◆ **GOAL OF THE EXERCISE**:
Among the entries, which lines carry the string "from"? Copy each of them.

Entries with animation source code

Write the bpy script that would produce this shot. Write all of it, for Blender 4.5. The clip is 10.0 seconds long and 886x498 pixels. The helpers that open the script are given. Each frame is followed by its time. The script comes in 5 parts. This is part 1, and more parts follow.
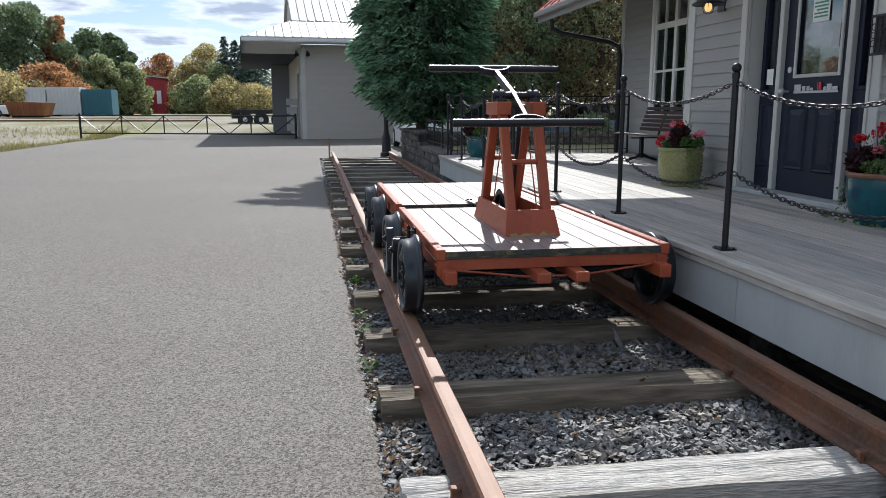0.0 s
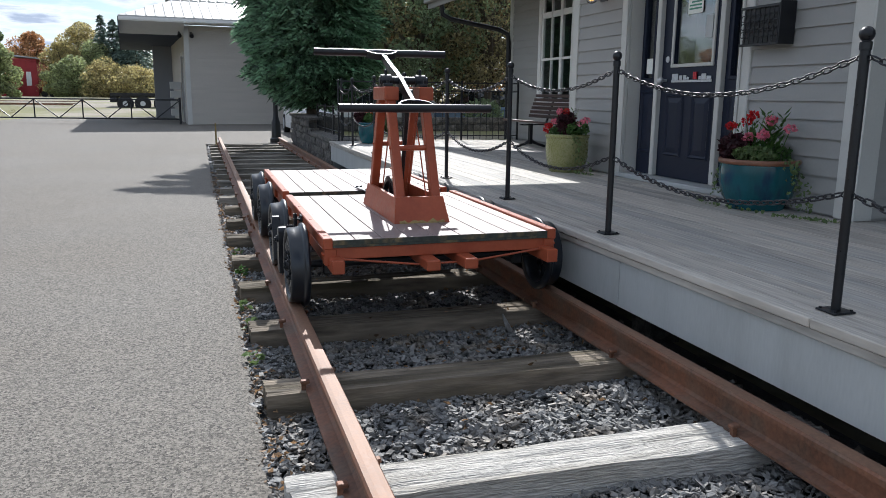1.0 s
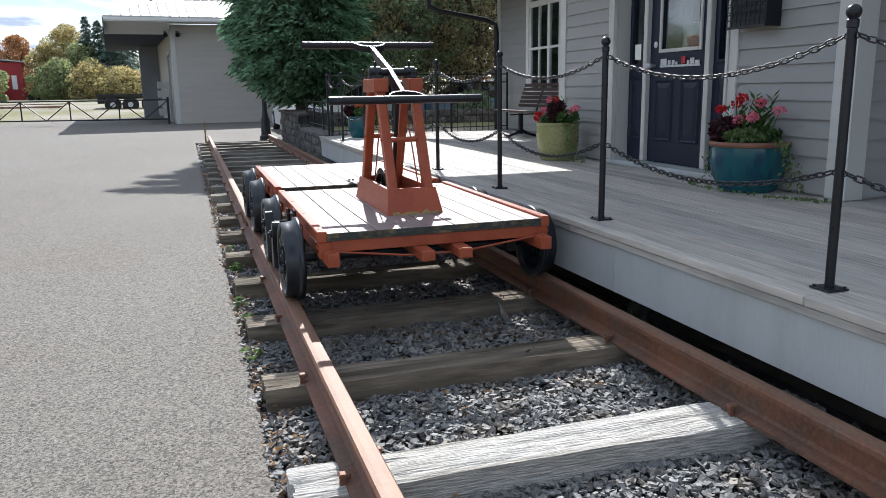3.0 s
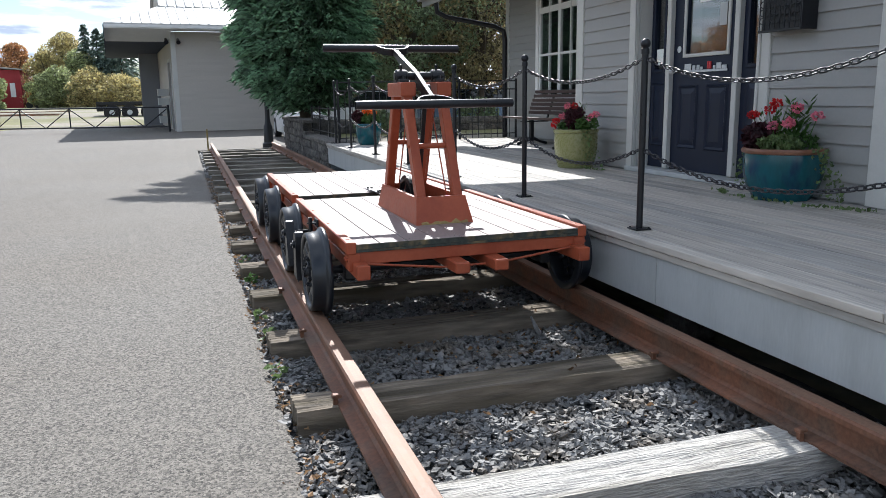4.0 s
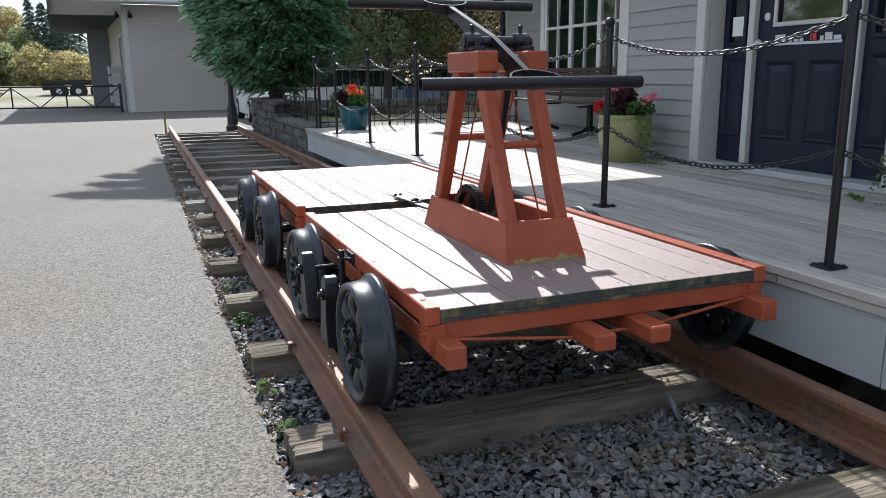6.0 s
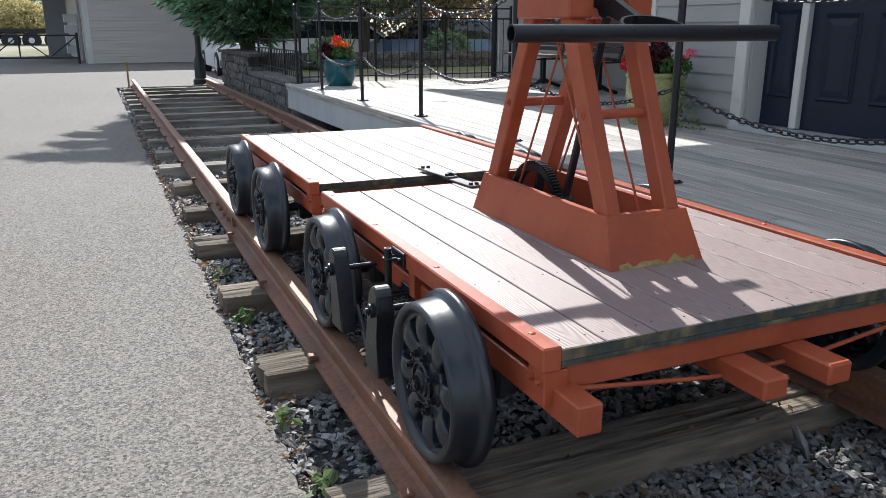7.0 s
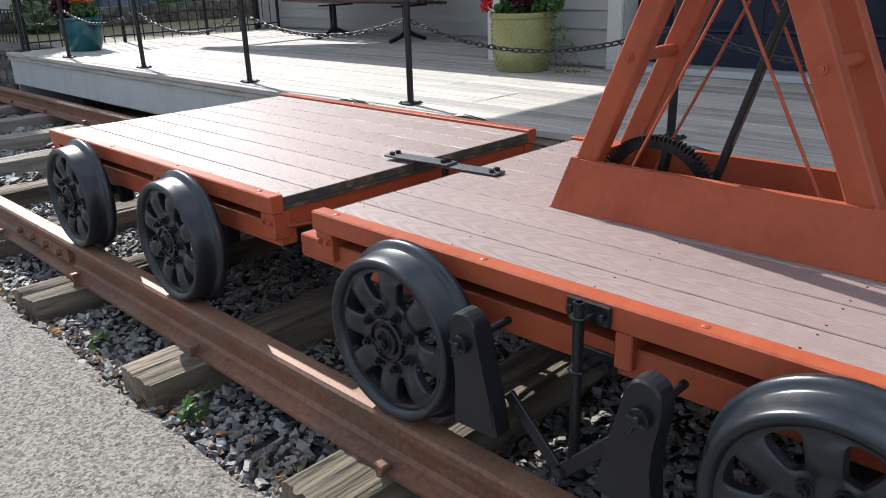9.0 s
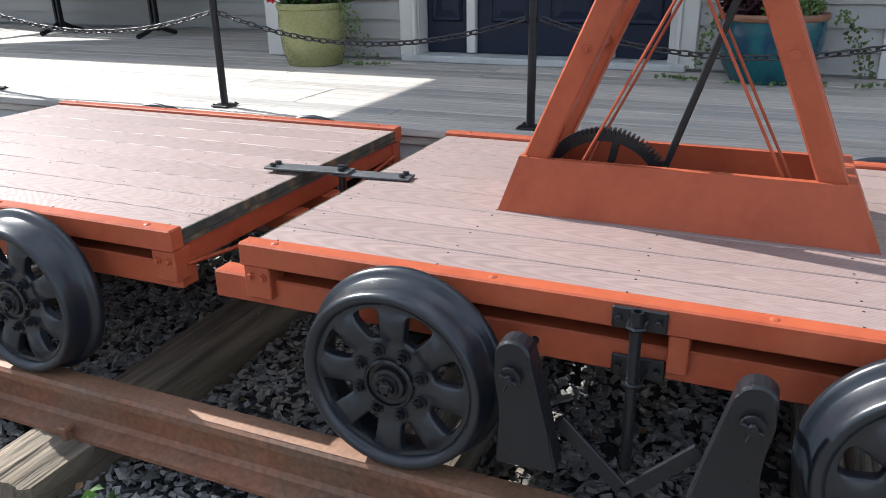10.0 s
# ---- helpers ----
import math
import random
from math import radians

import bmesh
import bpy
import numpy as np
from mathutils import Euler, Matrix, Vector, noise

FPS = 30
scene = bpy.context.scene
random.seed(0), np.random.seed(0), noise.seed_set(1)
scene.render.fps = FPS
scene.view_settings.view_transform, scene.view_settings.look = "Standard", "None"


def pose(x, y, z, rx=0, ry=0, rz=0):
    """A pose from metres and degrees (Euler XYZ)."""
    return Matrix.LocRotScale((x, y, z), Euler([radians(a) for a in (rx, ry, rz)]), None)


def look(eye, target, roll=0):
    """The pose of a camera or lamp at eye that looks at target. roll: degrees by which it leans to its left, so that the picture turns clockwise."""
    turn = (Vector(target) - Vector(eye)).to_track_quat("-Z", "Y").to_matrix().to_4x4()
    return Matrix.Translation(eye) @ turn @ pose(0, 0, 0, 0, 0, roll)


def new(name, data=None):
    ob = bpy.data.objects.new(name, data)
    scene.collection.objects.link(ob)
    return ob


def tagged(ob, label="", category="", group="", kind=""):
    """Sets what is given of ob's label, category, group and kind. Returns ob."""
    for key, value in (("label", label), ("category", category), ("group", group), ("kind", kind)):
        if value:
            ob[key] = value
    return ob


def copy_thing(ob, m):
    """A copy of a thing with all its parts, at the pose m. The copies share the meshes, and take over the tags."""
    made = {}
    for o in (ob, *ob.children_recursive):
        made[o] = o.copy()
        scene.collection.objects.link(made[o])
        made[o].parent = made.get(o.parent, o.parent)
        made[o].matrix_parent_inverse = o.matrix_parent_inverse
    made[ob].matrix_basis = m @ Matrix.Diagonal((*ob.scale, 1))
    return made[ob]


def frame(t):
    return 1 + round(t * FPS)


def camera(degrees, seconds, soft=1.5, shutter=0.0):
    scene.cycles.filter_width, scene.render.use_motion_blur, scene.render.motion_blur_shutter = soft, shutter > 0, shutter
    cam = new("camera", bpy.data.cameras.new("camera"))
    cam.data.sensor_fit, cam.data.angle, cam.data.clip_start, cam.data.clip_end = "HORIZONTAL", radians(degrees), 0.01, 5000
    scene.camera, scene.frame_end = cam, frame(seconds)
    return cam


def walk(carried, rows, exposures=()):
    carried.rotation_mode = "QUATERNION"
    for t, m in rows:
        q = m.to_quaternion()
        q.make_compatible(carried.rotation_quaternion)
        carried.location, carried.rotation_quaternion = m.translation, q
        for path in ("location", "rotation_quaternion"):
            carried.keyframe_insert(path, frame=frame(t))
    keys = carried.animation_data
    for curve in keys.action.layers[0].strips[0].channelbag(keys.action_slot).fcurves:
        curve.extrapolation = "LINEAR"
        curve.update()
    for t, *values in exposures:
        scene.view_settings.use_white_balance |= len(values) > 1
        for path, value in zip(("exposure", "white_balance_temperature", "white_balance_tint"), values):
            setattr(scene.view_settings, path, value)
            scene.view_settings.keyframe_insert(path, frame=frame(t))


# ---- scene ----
cam = camera(60.1, 10.0, 0.85)
PATH = [
    (0, (0.005, 0.119, 1.325), (0.33, 2.059, 0.965), -0.0),
    (0.5, (0.046, 0.14, 1.328), (0.512, 2.047, 0.944), 0.0),
    (1, (0.056, 0.171, 1.319), (0.644, 2.042, 0.926), 0.6),
    (1.5, (0.064, 0.173, 1.311), (0.676, 2.037, 0.919), -0.2),
    (2, (0.06, 0.164, 1.306), (0.675, 2.025, 0.906), -0.6),
    (3.5, (0.022, 0.166, 1.305), (0.623, 2.028, 0.893), -1.0),
    (4, (-0.064, 0.408, 1.286), (0.547, 2.272, 0.895), -0.9),
    (4.5, (-0.133, 0.69, 1.324), (0.505, 2.552, 0.968), -1.6),
    (5, (-0.087, 1.12, 1.304), (0.593, 2.976, 1.002), -1.9),
    (5.5, (-0.105, 1.532, 1.285), (0.59, 3.373, 0.926), -1.4),
    (7, (-0.181, 2.668, 1.258), (0.593, 4.427, 0.705), 0.0),
    (7.5, (-0.268, 3.042, 1.243), (0.579, 4.763, 0.678), -0.4),
    (8, (-0.313, 3.416, 1.249), (0.652, 5.07, 0.673), -0.1),
    (8.5, (-0.472, 3.756, 1.237), (0.702, 5.246, 0.601), 0.9),
    (9, (-0.576, 4.021, 1.229), (0.752, 5.35, 0.543), -1.9),
    (9.5, (-0.595, 4.34, 1.233), (0.952, 5.387, 0.518), -3.6),
    (10, (-0.726, 4.619, 1.232), (0.982, 5.366, 0.508), -1.0),
]
walk(cam, [(t, look(eye, target, roll)) for t, eye, target, roll in PATH], [(0.0, 0.18, 5980, 10), (2.0, 0.38, 5980, 10), (5.5, 0.51, 5960, 10), (8.0, 0.53, 6020, 10), (9.0, 0.62, 6080, 10), (10.0, 0.94, 6080, 10)])

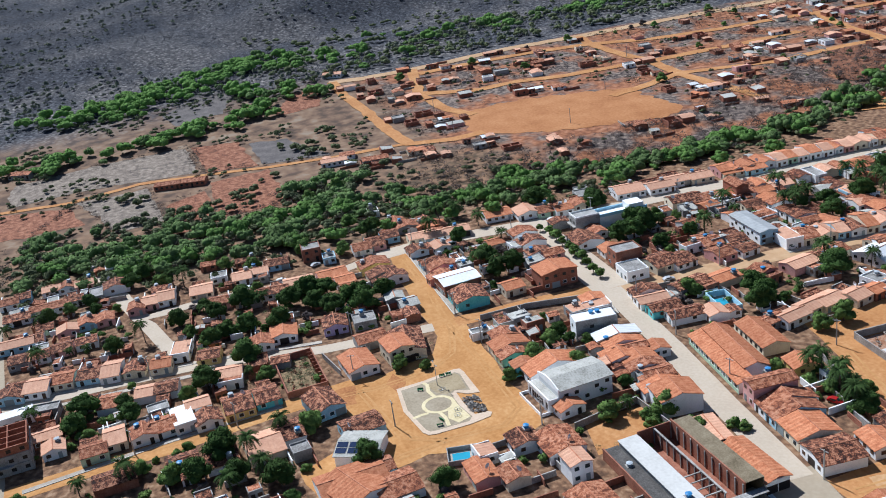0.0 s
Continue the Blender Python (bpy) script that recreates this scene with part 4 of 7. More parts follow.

◆ **THE OUTPUT**:
from math import radians
from mathutils import Euler, Matrix, Vector, noise
    """A pose from metres and degrees (Euler XYZ)."""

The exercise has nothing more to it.